Reproduce verbatim the final portion of the material below, from the line containing "scene.view_settings.keyframe_insert(path, frame=frame(t))" through its last line, and nothing else.
◆ ◆ ◆ ◆ ◆
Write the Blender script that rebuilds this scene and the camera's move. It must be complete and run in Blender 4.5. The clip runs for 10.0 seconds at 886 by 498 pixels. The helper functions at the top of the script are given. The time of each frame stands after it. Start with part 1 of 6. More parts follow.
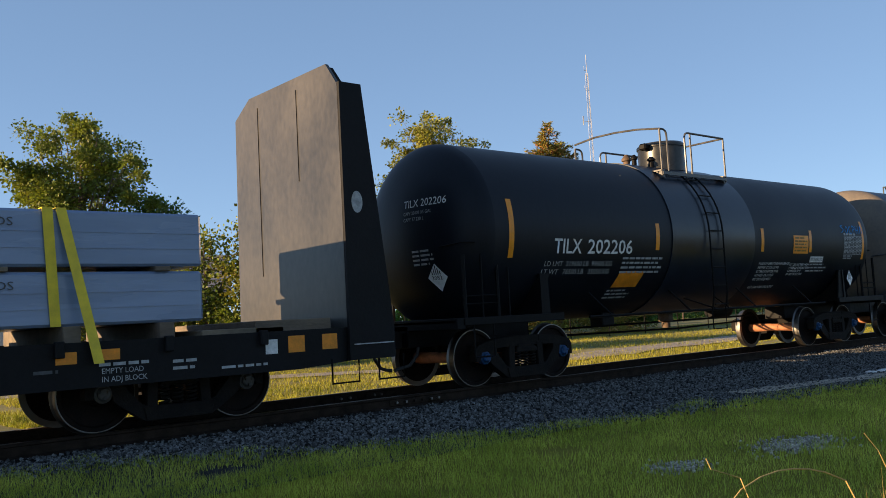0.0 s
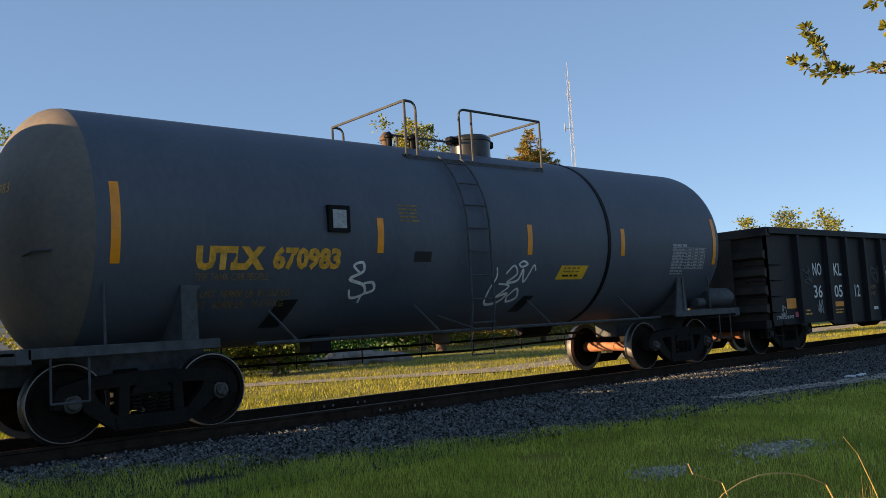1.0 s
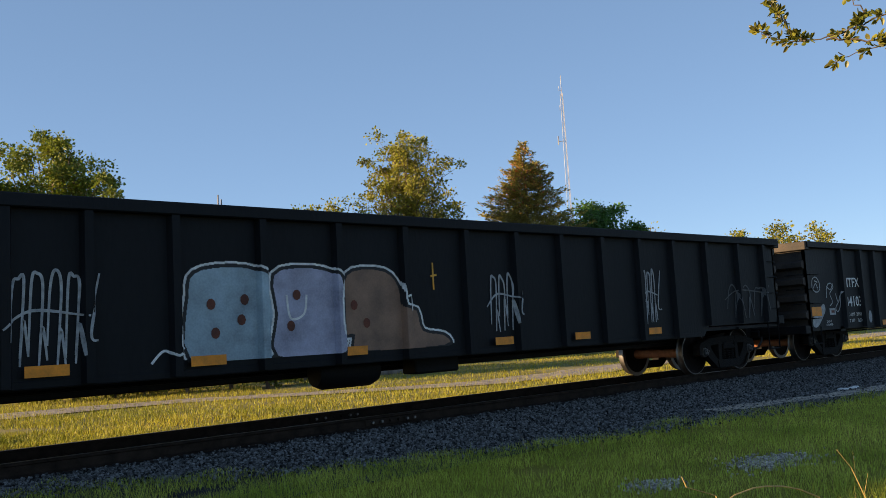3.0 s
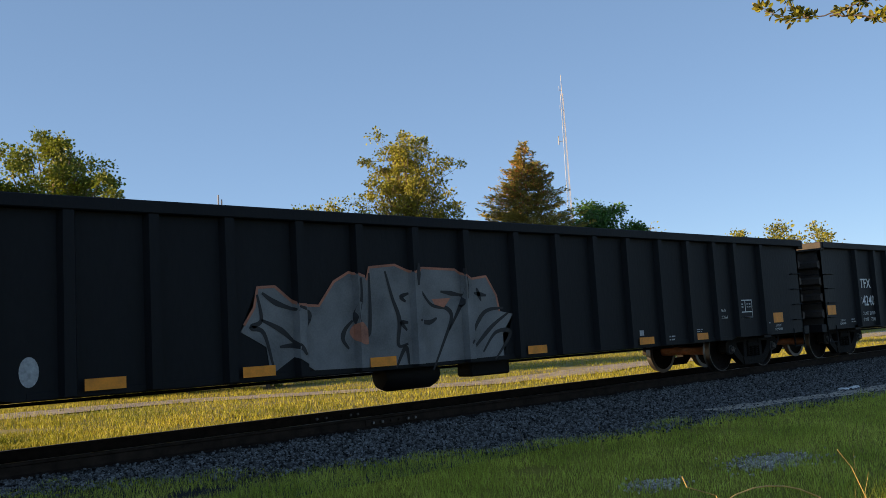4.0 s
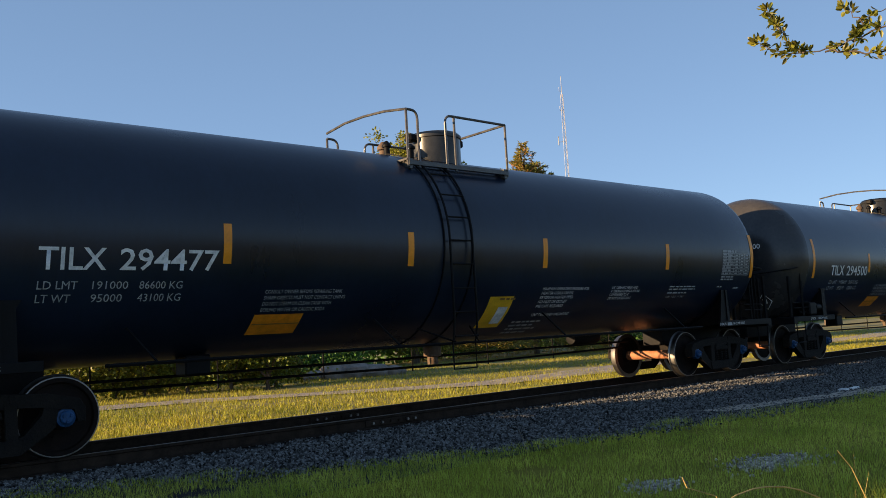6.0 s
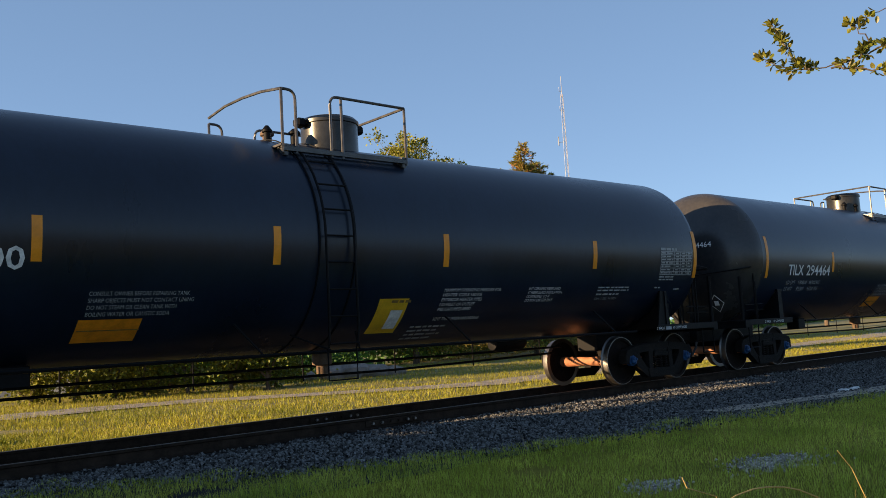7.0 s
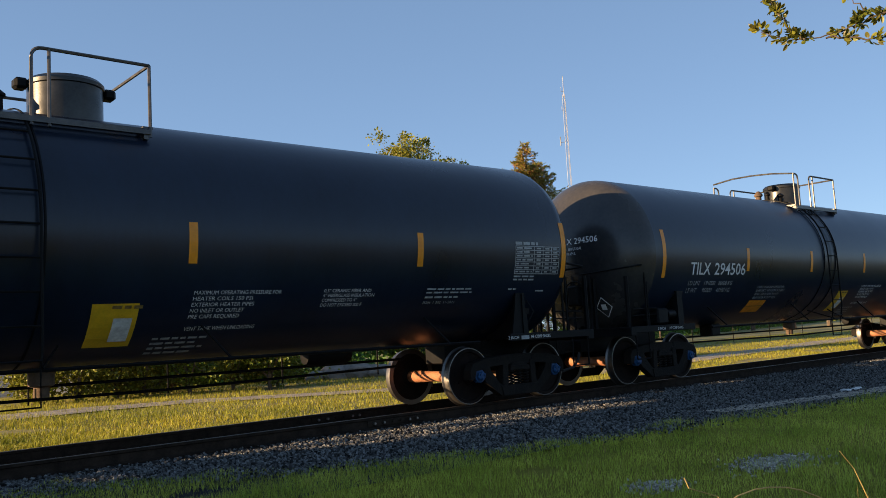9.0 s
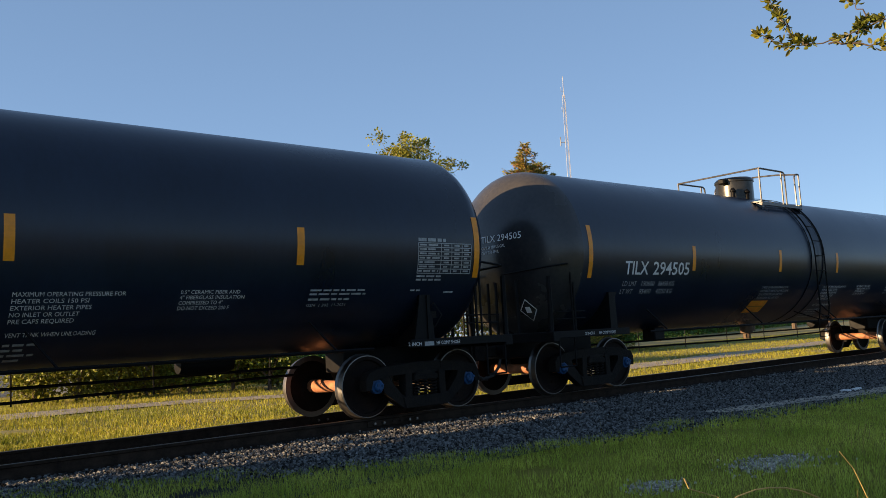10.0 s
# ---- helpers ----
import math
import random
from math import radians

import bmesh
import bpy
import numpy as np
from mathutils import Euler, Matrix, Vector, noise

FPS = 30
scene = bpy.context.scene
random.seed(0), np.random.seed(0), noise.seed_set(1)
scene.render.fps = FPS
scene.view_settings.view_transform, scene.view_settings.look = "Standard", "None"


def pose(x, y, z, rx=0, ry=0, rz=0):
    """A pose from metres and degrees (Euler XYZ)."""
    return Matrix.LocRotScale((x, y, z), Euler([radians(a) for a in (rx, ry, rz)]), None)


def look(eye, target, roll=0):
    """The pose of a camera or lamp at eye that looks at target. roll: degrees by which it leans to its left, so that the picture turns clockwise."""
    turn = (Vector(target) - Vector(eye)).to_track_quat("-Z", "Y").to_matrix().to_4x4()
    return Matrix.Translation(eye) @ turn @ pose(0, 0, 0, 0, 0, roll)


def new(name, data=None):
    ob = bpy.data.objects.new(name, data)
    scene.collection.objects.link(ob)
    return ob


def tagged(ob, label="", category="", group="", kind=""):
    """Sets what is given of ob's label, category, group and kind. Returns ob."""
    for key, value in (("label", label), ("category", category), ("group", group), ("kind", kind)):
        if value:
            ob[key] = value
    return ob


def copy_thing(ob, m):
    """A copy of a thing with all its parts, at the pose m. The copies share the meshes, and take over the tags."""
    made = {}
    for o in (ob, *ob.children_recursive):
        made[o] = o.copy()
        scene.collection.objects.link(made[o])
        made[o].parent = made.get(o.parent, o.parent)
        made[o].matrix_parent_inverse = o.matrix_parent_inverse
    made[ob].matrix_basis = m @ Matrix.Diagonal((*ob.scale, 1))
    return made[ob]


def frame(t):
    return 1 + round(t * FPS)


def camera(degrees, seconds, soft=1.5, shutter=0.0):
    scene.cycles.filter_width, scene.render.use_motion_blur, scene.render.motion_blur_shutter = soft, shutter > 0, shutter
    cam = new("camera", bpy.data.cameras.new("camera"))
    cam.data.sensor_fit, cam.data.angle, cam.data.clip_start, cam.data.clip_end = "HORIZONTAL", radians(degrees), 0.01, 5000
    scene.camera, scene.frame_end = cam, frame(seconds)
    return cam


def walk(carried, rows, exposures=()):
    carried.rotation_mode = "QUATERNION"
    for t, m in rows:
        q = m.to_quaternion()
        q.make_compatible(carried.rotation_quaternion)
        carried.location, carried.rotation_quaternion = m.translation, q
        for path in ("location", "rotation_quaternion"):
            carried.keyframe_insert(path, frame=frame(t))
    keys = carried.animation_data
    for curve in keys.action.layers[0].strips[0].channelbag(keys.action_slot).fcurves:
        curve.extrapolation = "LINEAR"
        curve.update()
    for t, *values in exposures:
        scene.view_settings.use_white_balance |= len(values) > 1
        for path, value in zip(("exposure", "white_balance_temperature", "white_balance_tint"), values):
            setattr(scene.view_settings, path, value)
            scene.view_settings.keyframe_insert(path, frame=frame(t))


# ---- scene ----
◆ ◆ ◆ ◆ ◆
■ Exercise output:
            scene.view_settings.keyframe_insert(path, frame=frame(t))


# ---- scene ----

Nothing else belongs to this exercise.